Los pollos cocinados, de haber estado vivos, se sentirían orgullosos de lo ricos que salieron, haciendo honor a su especie y a la crianza orgánica que recibieron en la granja. Pero, ante su silencio, decidimos festejar nosotros cuatro, dando testimonio por ellos a través de su ingesta, acompañada de pan de campo y algunas verduras frescas. El vino tinto servido en hermosas copas será nuestra savia; sabia compañía de cada noche.

Aprovechamos la cena para repasar el trabajo de la jornada, y entre patas y pechugas planificamos el siguiente día.

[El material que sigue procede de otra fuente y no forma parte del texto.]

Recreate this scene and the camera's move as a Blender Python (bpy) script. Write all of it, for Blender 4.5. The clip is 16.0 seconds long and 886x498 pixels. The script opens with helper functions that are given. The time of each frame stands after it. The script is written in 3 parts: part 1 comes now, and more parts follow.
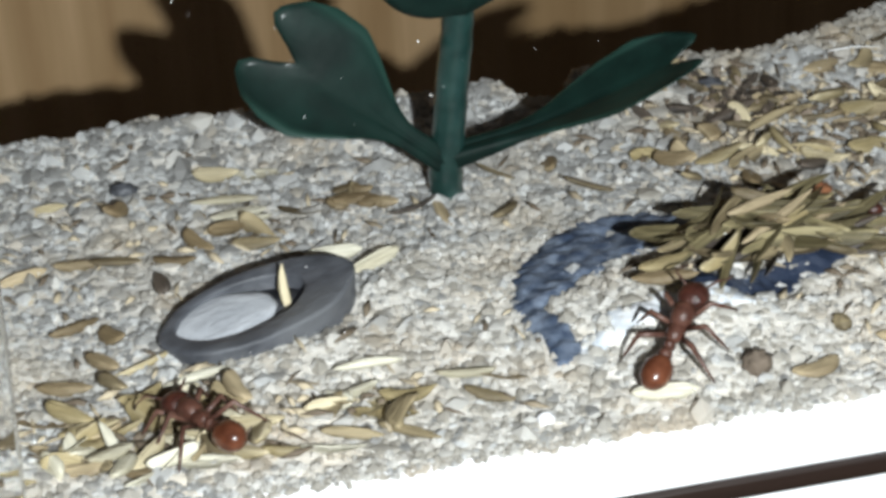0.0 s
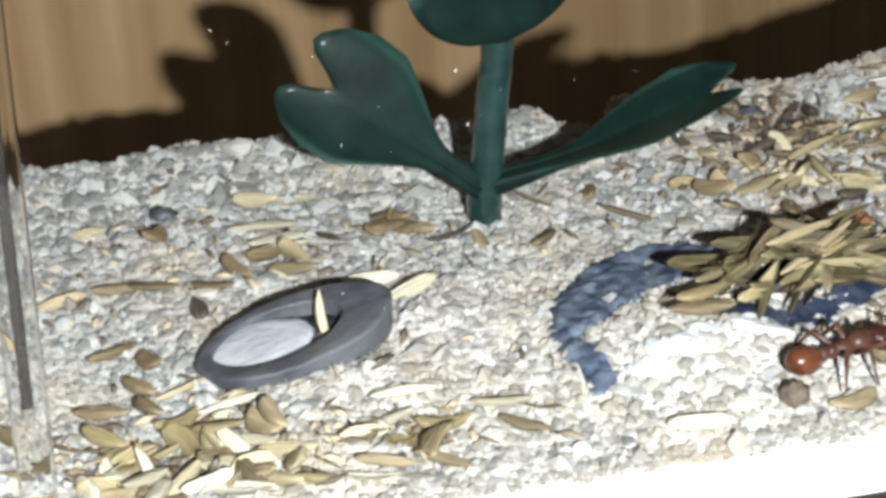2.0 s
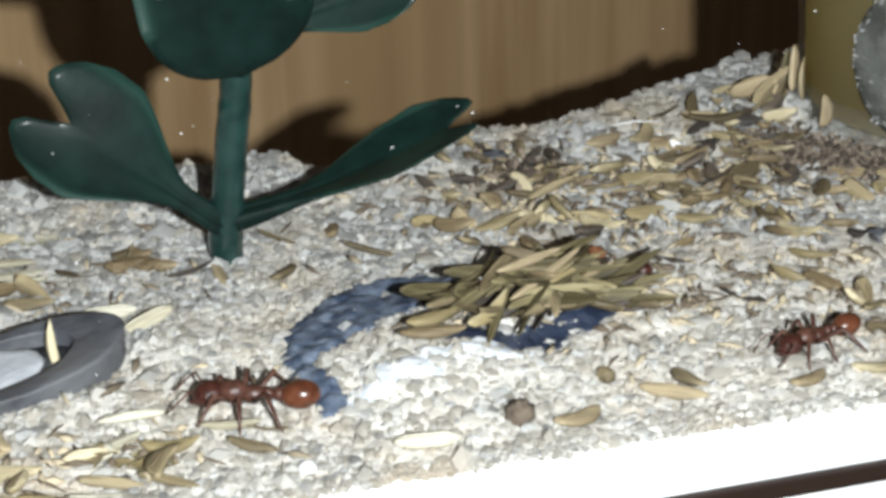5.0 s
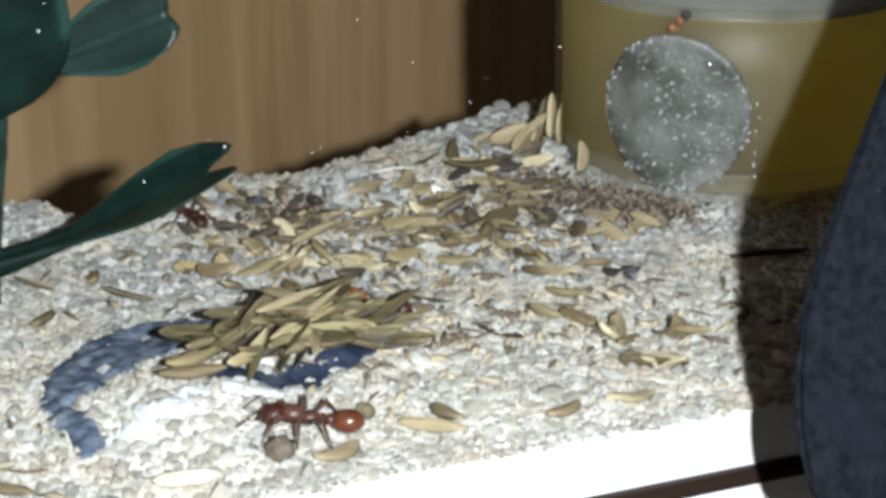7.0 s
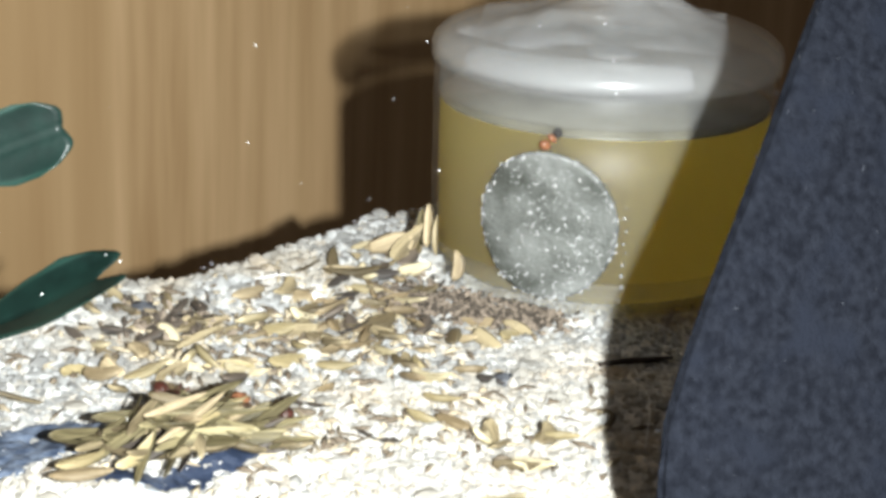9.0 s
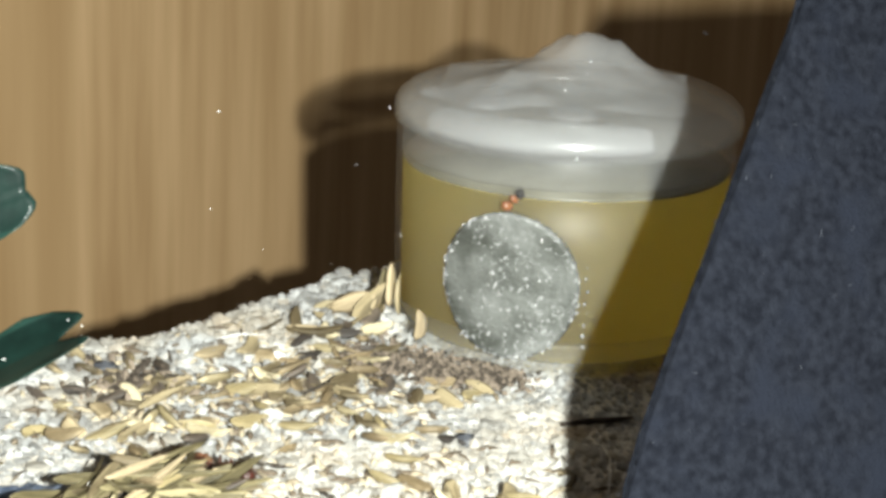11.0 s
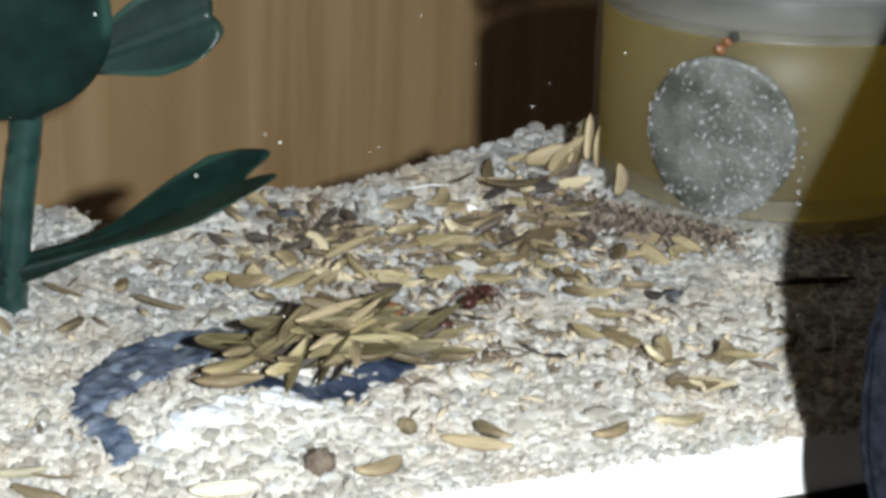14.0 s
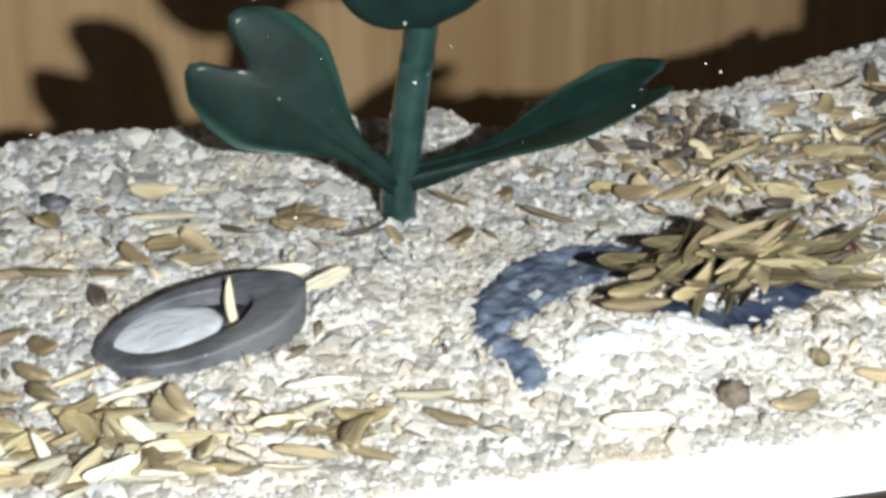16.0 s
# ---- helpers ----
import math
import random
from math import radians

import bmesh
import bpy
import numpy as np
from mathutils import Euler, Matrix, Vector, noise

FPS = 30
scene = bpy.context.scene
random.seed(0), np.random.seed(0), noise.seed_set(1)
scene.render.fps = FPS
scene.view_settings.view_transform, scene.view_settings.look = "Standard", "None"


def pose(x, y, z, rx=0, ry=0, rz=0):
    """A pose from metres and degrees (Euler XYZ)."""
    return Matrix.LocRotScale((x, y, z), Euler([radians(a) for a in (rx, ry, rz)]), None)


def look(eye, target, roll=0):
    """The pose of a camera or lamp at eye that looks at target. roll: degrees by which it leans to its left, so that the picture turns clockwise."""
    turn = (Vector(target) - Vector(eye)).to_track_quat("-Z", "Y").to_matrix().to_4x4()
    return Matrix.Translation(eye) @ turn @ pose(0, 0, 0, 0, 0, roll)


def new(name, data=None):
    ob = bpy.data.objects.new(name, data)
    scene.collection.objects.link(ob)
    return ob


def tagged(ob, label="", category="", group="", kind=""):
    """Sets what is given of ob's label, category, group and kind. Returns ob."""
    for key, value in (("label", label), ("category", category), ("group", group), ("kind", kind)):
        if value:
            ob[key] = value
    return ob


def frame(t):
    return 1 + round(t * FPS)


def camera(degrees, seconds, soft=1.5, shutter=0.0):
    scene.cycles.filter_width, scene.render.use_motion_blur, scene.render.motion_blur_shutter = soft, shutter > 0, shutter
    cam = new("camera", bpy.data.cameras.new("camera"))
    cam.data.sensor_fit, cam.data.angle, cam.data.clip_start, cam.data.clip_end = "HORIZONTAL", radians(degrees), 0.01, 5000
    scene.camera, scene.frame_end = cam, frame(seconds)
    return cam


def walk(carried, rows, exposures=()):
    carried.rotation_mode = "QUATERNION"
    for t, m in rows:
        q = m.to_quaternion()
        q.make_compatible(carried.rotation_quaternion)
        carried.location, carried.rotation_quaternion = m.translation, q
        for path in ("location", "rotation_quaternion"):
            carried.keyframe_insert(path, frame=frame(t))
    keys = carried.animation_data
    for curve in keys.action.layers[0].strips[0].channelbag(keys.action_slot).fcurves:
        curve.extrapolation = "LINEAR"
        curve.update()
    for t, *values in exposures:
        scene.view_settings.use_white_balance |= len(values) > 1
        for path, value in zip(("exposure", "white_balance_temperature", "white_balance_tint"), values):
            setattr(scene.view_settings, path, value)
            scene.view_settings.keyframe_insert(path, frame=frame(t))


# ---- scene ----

En la sobremesa se impone la botella de mezcal, que se halla equidistante entre nosotros cuatro. Los vasos tequileros son rellenados un par de veces y el vapor etílico nos enfrasca en una discusión acerca de Alicia, la que ofrendó desde México el mezcal. Gabriela la defiende mientras yo la ataco (no por habernos regalado la bebida, sino por cuitas anteriores —el mundo de los festivales de teatro es un pañuelo, y nos conocemos todos—). Que Alicia esto, que Alicia lo otro, digo yo. Que Alicia esto, que Alicia lo otro, responde Gabriela. Como siempre, Maricel es una componedora de situaciones y oficia de equilibrista; como siempre, Martín es un testigo silente que registra cada situación y saca sus propias conclusiones. La charla deriva en una amena discusión de borrachines, y la única conclusión que sacamos y acordamos unánimemente entre todos es que todavía nos quedan tres noches, y hay que hacer aguantar al mezcal hasta el final, ya que el síndrome de abstinencia sería fatal.

11.30 PM. Entonces, cerramos el boliche. A dormir todos —Asia lo hace ya hace rato, levemente ofendida porque no recibió ni un huesito de pollo—; mañana será un día largo.

Mientras me meto en la cama, y como soy medio terco para hacerlo públicamente, hago las paces mentales con Alicia, no por las viejas cuentas, sino porque el mezcal que regaló es verdaderamente excelente.